→ **The request**:
Return each line of the listing below, unchanged, and omit the images.
Start of Given material
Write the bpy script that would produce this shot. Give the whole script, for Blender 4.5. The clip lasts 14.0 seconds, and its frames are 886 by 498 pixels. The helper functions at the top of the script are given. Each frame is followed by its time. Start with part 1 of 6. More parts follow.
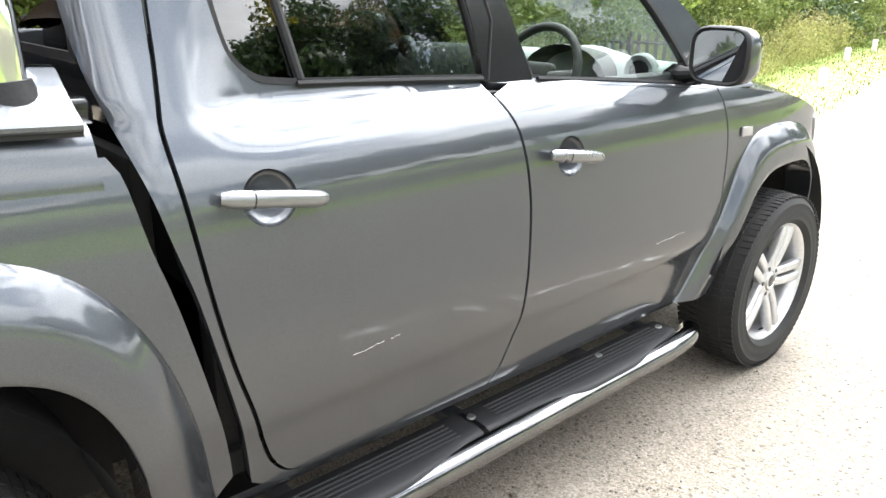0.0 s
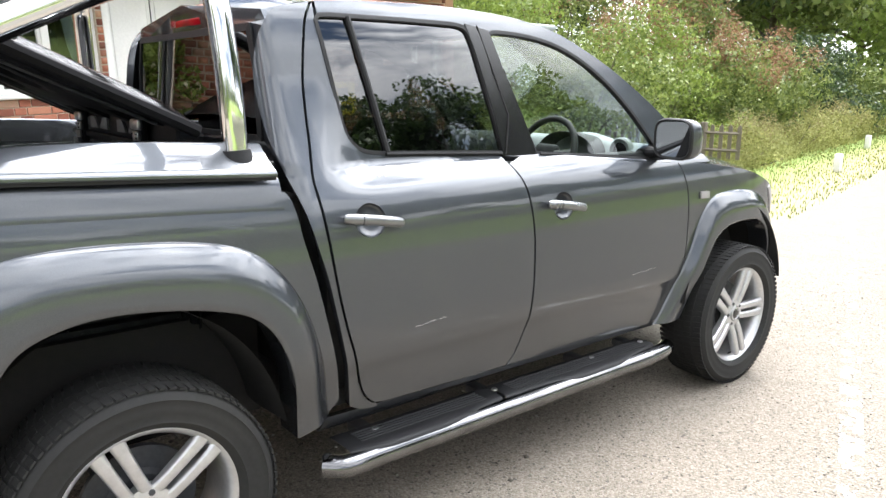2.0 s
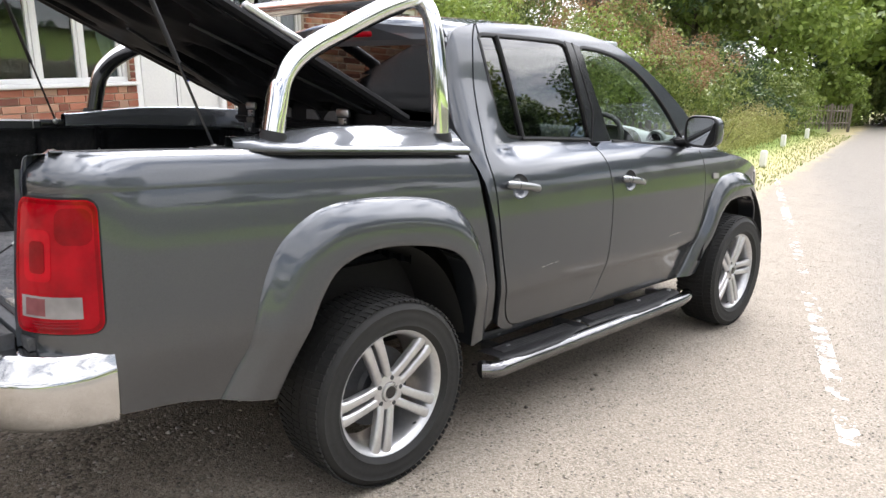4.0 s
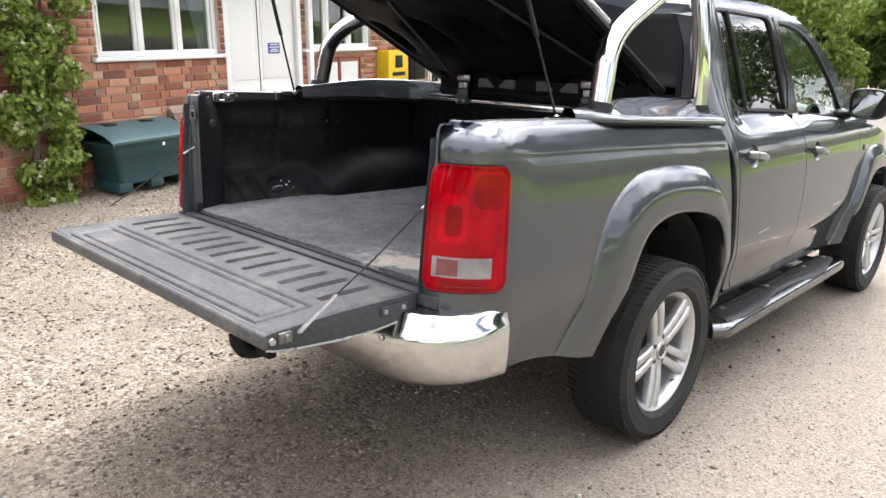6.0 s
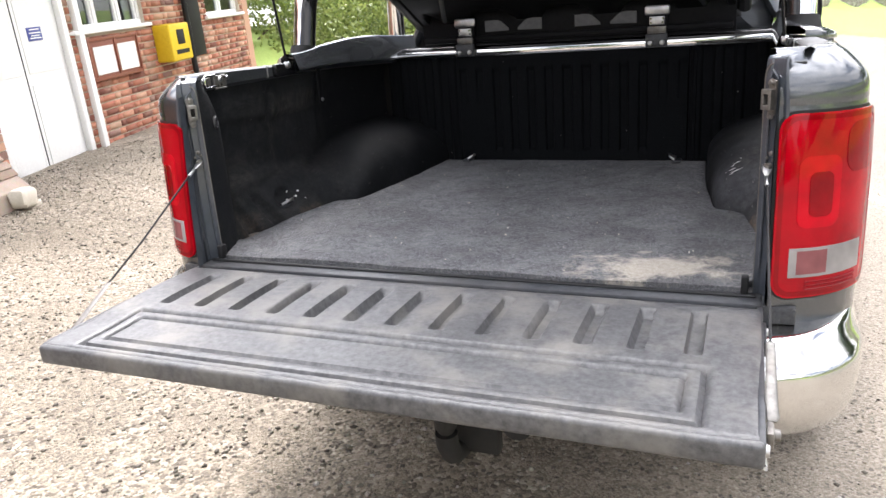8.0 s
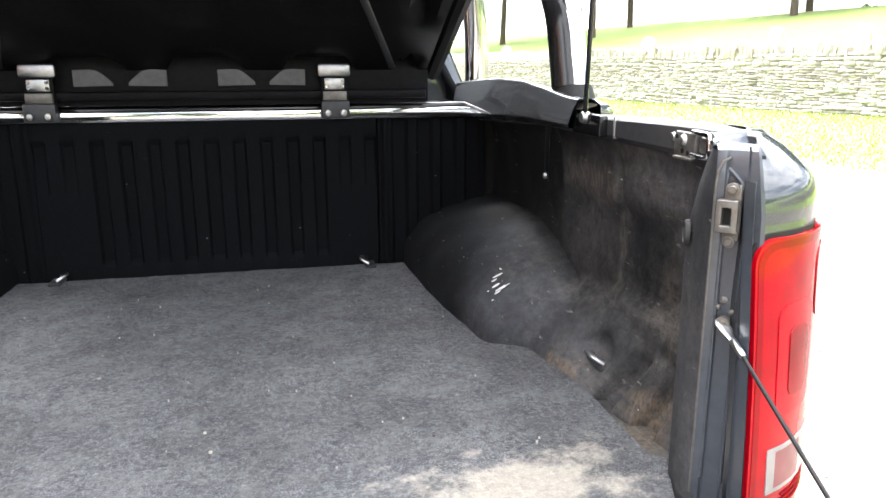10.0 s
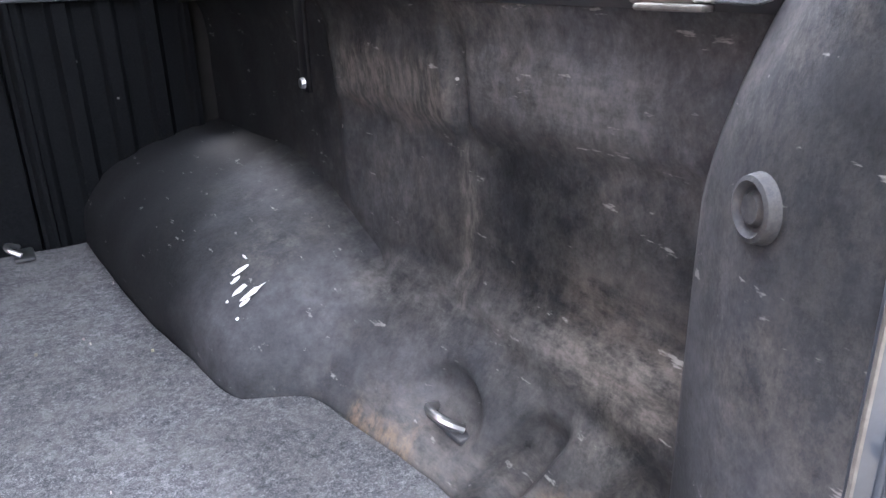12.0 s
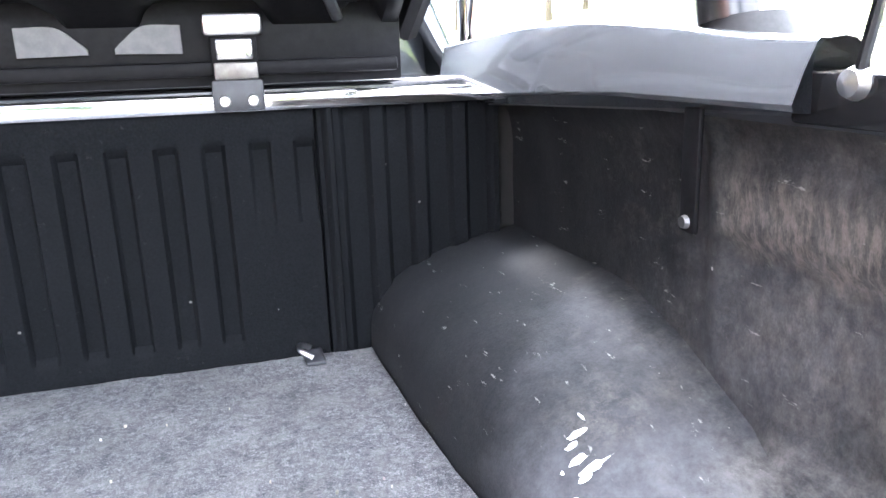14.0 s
End of Given material
→ **Answer to this exercise**:
Write the bpy script that would produce this shot. Give the whole script, for Blender 4.5. The clip lasts 14.0 seconds, and its frames are 886 by 498 pixels. The helper functions at the top of the script are given. Each frame is followed by its time. Start with part 1 of 6. More parts follow.
0.0 s
2.0 s
4.0 s
6.0 s
8.0 s
10.0 s
12.0 s
14.0 s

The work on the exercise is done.